Au début du mois de mars 1949 débutent des discussions officielles entre une délégation jordanienne et une délégation israélienne à l’hôtel des roses, là même où vient d’être signé l’accord d’armistice avec l’Egypte. Là aussi, Reouven Shiloa’h et Moshé Dayan représentent Israël. A la tête de la délégation jordanienne se trouve l’officier le plus haut gradé de la légion arabe, le colonel Ahmed Tsadki El-Djundi. Les pourparlers sont dirigés par Ralph Bunche qui a remplacé le comte Bernadotte en tant que médiateur de l’ONU. Afin de surmonter les divergences d’opinion le médiateur entreprend de trouver des formulations suffisamment vagues que chaque camp peut interpréter à sa manière. Il croit que lorsque l’armistice sera consolidé et que les deux parties se seront habituées à cette nouvelle situation, on trouvera aussi des solutions aux questions en suspens. En fait il se trompe et ces paragraphes brumeux seront le foyer de conflits sans fin.

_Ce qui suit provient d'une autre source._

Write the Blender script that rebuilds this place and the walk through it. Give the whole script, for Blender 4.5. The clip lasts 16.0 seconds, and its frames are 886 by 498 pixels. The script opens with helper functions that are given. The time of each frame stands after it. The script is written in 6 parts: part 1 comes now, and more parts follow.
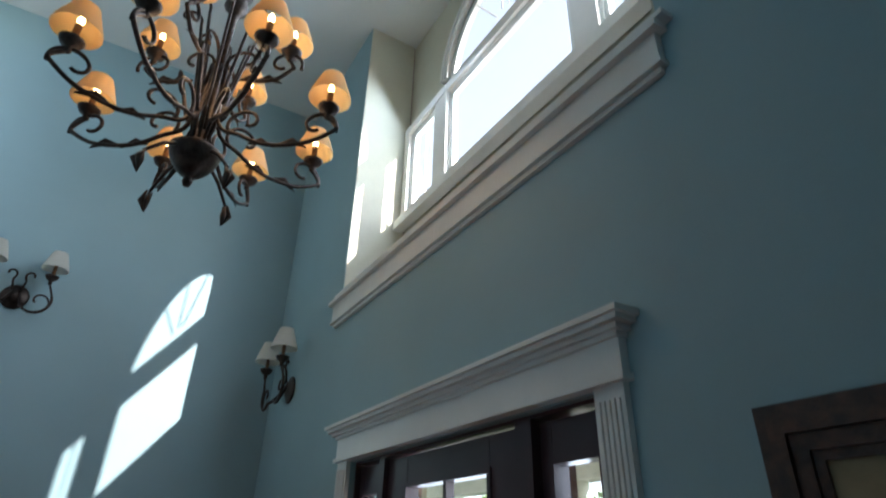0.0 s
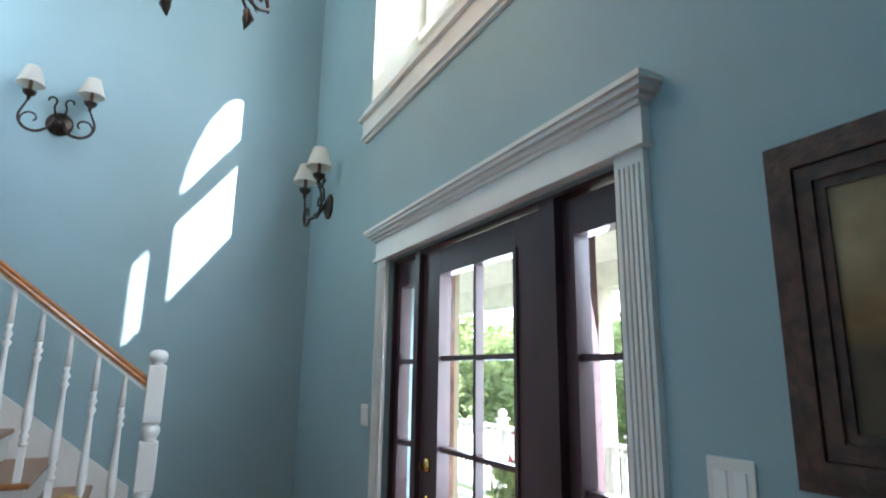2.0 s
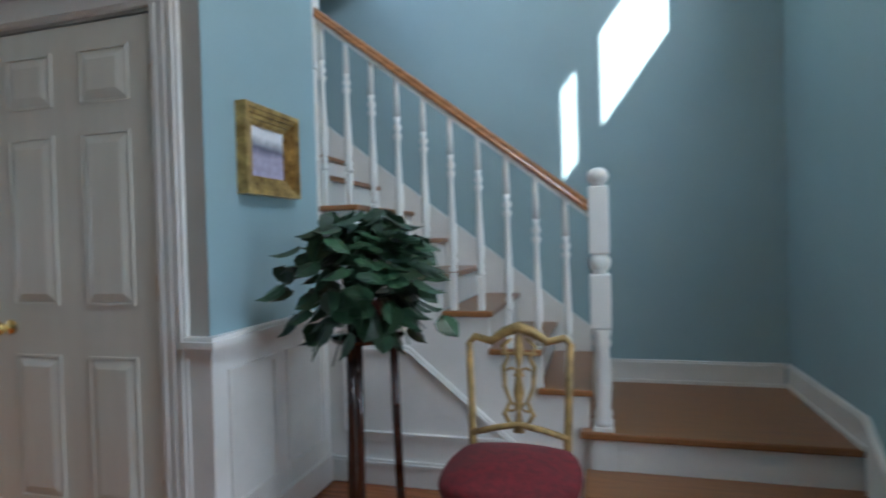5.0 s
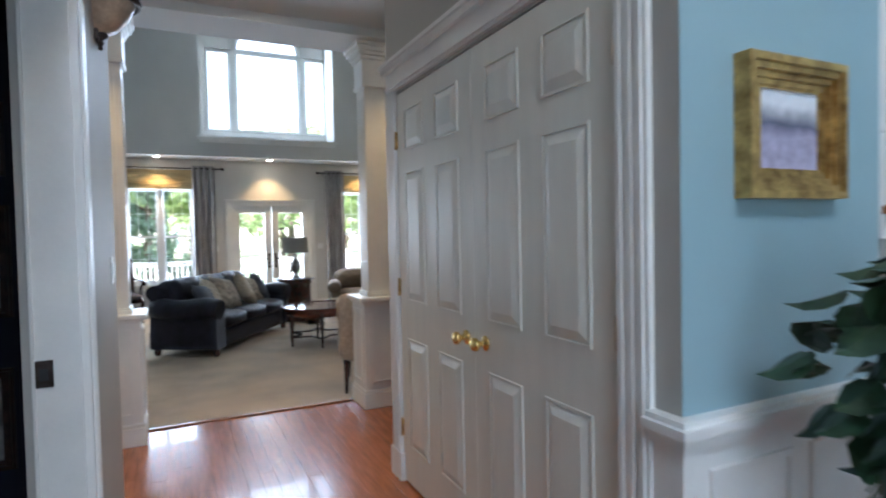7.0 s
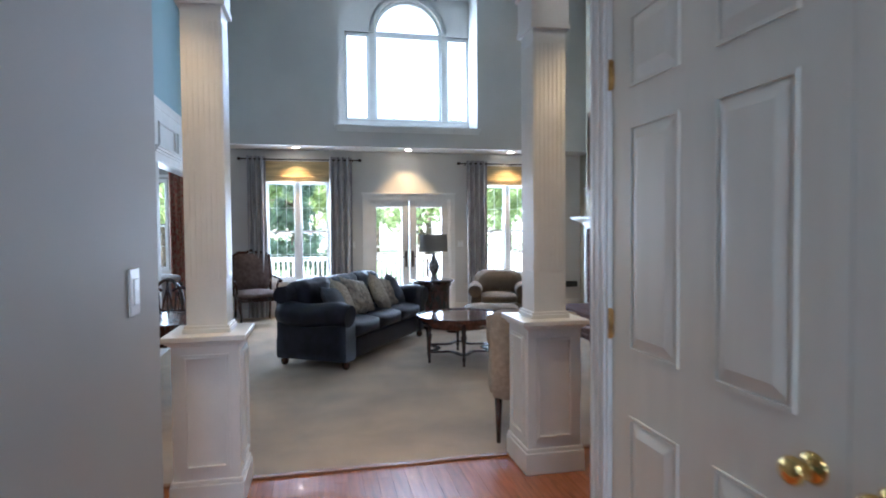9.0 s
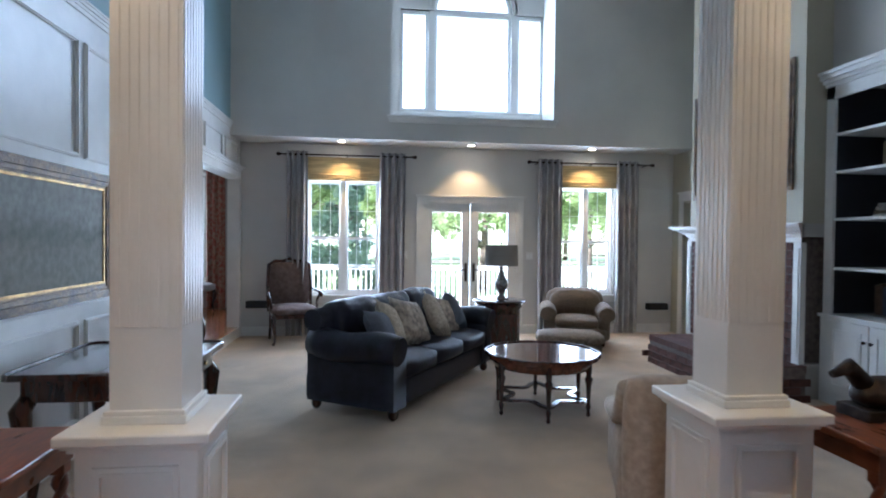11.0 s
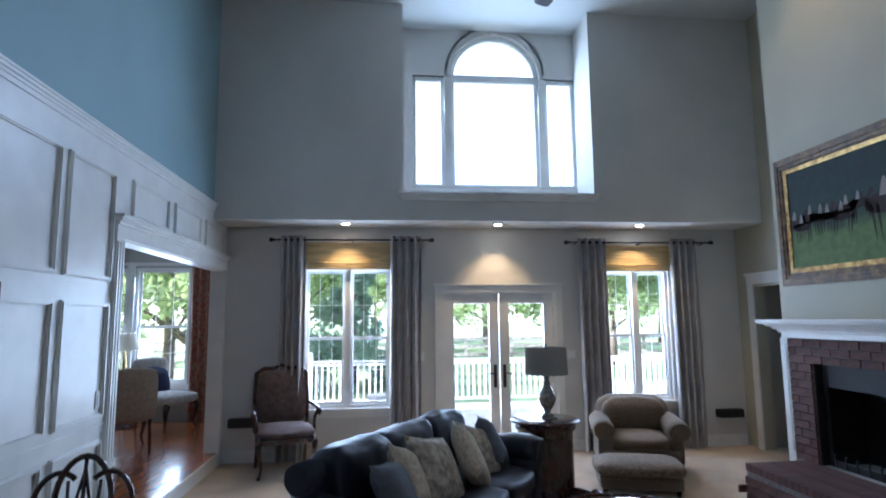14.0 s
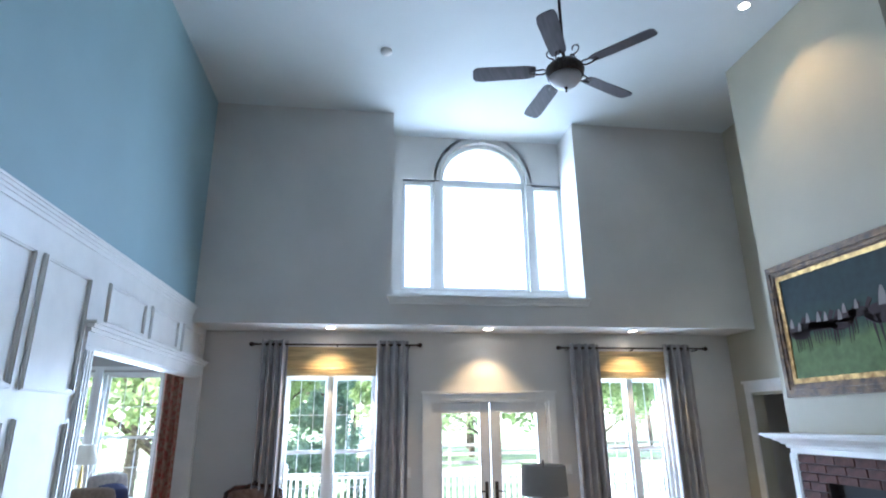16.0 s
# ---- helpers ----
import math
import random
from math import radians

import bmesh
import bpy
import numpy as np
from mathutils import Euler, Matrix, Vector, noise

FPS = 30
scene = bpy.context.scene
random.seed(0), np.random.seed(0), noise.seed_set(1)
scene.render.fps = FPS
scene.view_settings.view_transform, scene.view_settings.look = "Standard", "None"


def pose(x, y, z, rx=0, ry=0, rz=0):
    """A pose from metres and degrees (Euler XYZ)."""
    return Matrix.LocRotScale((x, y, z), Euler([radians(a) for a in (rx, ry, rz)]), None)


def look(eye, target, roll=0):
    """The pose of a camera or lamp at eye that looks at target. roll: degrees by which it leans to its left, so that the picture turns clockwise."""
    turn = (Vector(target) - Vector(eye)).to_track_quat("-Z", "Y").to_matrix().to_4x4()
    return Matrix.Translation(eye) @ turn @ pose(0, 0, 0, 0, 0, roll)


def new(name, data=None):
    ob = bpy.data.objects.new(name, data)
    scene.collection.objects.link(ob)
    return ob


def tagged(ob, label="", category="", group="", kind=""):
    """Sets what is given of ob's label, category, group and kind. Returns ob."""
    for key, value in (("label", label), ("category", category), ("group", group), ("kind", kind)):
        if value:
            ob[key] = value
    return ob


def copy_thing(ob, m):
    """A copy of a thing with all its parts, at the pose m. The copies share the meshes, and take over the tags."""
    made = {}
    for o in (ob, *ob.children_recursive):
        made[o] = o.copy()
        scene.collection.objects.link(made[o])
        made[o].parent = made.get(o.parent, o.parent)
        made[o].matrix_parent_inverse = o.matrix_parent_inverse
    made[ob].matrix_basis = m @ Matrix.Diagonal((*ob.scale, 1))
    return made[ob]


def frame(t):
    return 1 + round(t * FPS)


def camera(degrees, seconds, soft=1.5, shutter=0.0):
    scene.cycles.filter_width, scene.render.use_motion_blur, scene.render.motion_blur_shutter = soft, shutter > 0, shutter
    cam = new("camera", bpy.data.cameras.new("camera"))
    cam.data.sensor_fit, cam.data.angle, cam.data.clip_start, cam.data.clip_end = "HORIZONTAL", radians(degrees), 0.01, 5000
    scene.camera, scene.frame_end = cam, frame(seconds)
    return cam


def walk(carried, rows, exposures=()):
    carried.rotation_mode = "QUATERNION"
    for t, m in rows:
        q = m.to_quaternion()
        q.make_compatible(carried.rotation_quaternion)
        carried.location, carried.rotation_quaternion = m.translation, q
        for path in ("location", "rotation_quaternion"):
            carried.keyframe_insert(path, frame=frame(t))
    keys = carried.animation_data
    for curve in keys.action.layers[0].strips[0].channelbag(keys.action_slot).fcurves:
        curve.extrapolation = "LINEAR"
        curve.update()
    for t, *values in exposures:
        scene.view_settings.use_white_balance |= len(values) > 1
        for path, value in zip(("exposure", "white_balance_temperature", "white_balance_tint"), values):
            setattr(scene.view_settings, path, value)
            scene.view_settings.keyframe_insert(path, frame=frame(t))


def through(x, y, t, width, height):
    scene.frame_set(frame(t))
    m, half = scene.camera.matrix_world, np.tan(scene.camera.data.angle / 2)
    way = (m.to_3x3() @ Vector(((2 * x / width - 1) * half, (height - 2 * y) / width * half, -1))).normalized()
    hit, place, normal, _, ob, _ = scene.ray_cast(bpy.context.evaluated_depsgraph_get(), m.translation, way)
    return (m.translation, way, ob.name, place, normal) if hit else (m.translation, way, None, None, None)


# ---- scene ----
cam = camera(76.1, 16.0, 1.9, 0.5)
PATH = [
    (0, (0.681, 0.836, 1.68), (1.577, 2.351, 2.63), 1.4),
    (0.5, (0.687, 0.845, 1.623), (1.592, 2.429, 2.442), 1.3),
    (1, (0.691, 0.839, 1.58), (1.607, 2.483, 2.258), 1.0),
    (1.5, (0.692, 0.829, 1.533), (1.606, 2.523, 2.076), 0.8),
    (2, (0.693, 0.819, 1.487), (1.596, 2.552, 1.912), 0.9),
    (2.5, (0.714, 0.837, 1.44), (1.589, 2.61, 1.742), 0.8),
    (3, (0.751, 0.91, 1.397), (1.59, 2.715, 1.592), 0.7),
    (3.2, (0.759, 0.955, 1.382), (1.576, 2.774, 1.534), 0.8),
    (5.3, (0.802, 1.848, 1.261), (0.002, 3.681, 1.216), -1.8),
    (5.5, (0.756, 1.933, 1.278), (-0.195, 3.691, 1.233), -1.7),
    (6, (0.647, 2.139, 1.377), (-0.666, 3.646, 1.295), -1.4),
    (6.5, (0.551, 2.275, 1.408), (-1.084, 3.425, 1.343), -1.3),
    (7, (0.384, 2.381, 1.412), (-1.42, 3.243, 1.353), -1.2),
    (7.5, (0.135, 2.476, 1.434), (-1.746, 3.151, 1.375), -1.1),
    (8, (-0.139, 2.518, 1.42), (-2.055, 3.087, 1.365), -0.8),
    (8.5, (-0.483, 2.577, 1.417), (-2.424, 3.053, 1.358), -0.6),
    (9, (-0.889, 2.597, 1.421), (-2.844, 3.014, 1.359), -0.5),
    (9.2, (-1.058, 2.589, 1.43), (-3.014, 3.001, 1.361), -0.2),
    (11.3, (-2.464, 2.694, 1.456), (-4.451, 2.911, 1.414), 0.2),
    (11.5, (-2.566, 2.72, 1.506), (-4.554, 2.929, 1.448), -0.4),
    (12, (-2.829, 2.719, 1.527), (-4.819, 2.913, 1.479), -0.4),
    (12.5, (-3.083, 2.71, 1.559), (-5.074, 2.896, 1.557), -0.4),
    (13, (-3.323, 2.713, 1.603), (-5.313, 2.904, 1.68), -0.5),
    (13.5, (-3.508, 2.69, 1.643), (-5.491, 2.89, 1.809), -0.5),
    (14, (-3.656, 2.65, 1.671), (-5.63, 2.857, 1.913), -0.6),
    (14.5, (-3.731, 2.621, 1.691), (-5.691, 2.84, 2.023), -0.6),
    (15, (-3.771, 2.605, 1.714), (-5.715, 2.838, 2.119), -0.6),
    (15.5, (-3.794, 2.608, 1.743), (-5.717, 2.853, 2.238), -0.6),
    (16, (-3.817, 2.585, 1.768), (-5.713, 2.849, 2.348), -0.6),
]
EXPOSURES = [(0, 1.2, 6050, 10), (0.5, 1.5, 6000, 10), (1, 1.85, 6000, 10), (2.5, 2.65, 6050, 11), (5.5, 2.2, 5900, 10.5), (6, 2.35, 5850, 11), (7, 2.5, 5700, 12), (8, 2.58, 5500, 13), (9, 2.55, 5350, 14), (11.5, 2.35, 5300, 14), (12.5, 2.2, 5200, 15), (14, 2.0, 5150, 15), (15, 2.25, 5200, 15), (16, 2.65, 5250, 14.5)]
walk(cam, [(t, look(eye, target, roll)) for t, eye, target, roll in PATH], EXPOSURES)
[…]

Dayan profite du paysage, des antiquités de Rhodes et des papillons qui abondent à l’approche du printemps dans la célèbre vallée. Mais il s’impatiente parce que les délégués jordaniens n’ont aucune capacité à décider par eux-mêmes. En Israël Tsahal se prépare pour l’opération visant à occuper la bande de territoire réclamée à l’ouest de la Samarie. Cette opération est préparée dans l’hypothèse d’une tentative par les jordaniens d’occuper le nord de la Cisjordanie dans avoir obtenu l’autorisation du gouvernement israélien. Afin d’accélérer le processus et d’éviter une crise, Dayan s’envole pour Jérusalem. Lors de sa rencontre avec le roi, Dayan lui présente poliment et cordialement les revendications d’Israël mais il refuse de marchander. Ce n’est qu’à la rencontre suivante, alors que le roi est entouré de plusieurs ministres du gouvernement, que le front du refus se fissure. Cette fois-ci Dayan est accompagné du chef des opérations de Tsahal, Ygael Yadin et Yehoshafat Harkabi, membre éminent des renseignements. Dayan dit au roi :
Voici trois membres de l’armée israélienne qui perdu un frère au cours d’une guerre que nous n’avons pas voulu et qui a été déclenchée par les états arabes, dont la Jordanie qui nous a attaqués. Il eut été préférable de parler de concessions et de compromis avant la guerre afin de l’éviter. Maintenant il faut en supporter les conséquences et y mettre fin.

A la fin de la discussion, le roi fait apporter un bouquet de roses, en donne à chacun des israéliens et leur déclare : « Cette nuit la guerre est terminée et nous apportons la paix. » Le lendemain, Dayan revient à Rhodes avec une seule option : la signature d’un accord. Les discussions avec le roi se poursuivront encore pendant deux ans, et seront interrompues sans aucun résultat, jusqu’en juillet 1951 quand le roi est assassiné par un nationaliste palestinien à sa sortie de la mosquée El-Aksa sur le mont du Temple à Jérusalem.

Exploitant l’atmosphère positive du début créée par le roi dans les relations entre la Jordanie et Israël, Dayan parvient à conclure un accord sur un modeste échange de territoires qui permet à Israël d’étendre sa souveraineté sans discontinuité sur toute la voie ferrée jusqu’à Jérusalem. Il s’en suit que le village arabe de Beit Tsafafa situé sur les pentes sud-ouest de Jérusalem est coupé en deux. Ses habitants s’opposent à cette situation et un incident armé éclate au cours duquel un soldat israélien est tué. Dayan transmet un message cinglant au roi et celui-ci envoie des officiers de confiance pour délimiter et marquer avec des soldats de Dayan la nouvelle frontière. Le village restera divisé entre Israël et la Jordanie jusqu’à la conquête de sa partie orientale au cours de la guerre des six jours. L’accord sur la voie ferrée est considéré comme une réalisation importants qui est portée au crédit de Moshé Dayan. Ben Gourion ne tarit pas d’éloges à son encontre. Dayan est à présent reconnu et particulièrement estimé par le Premier ministre et ministre de la défense. Il est promis à des responsabilités encore plus importantes.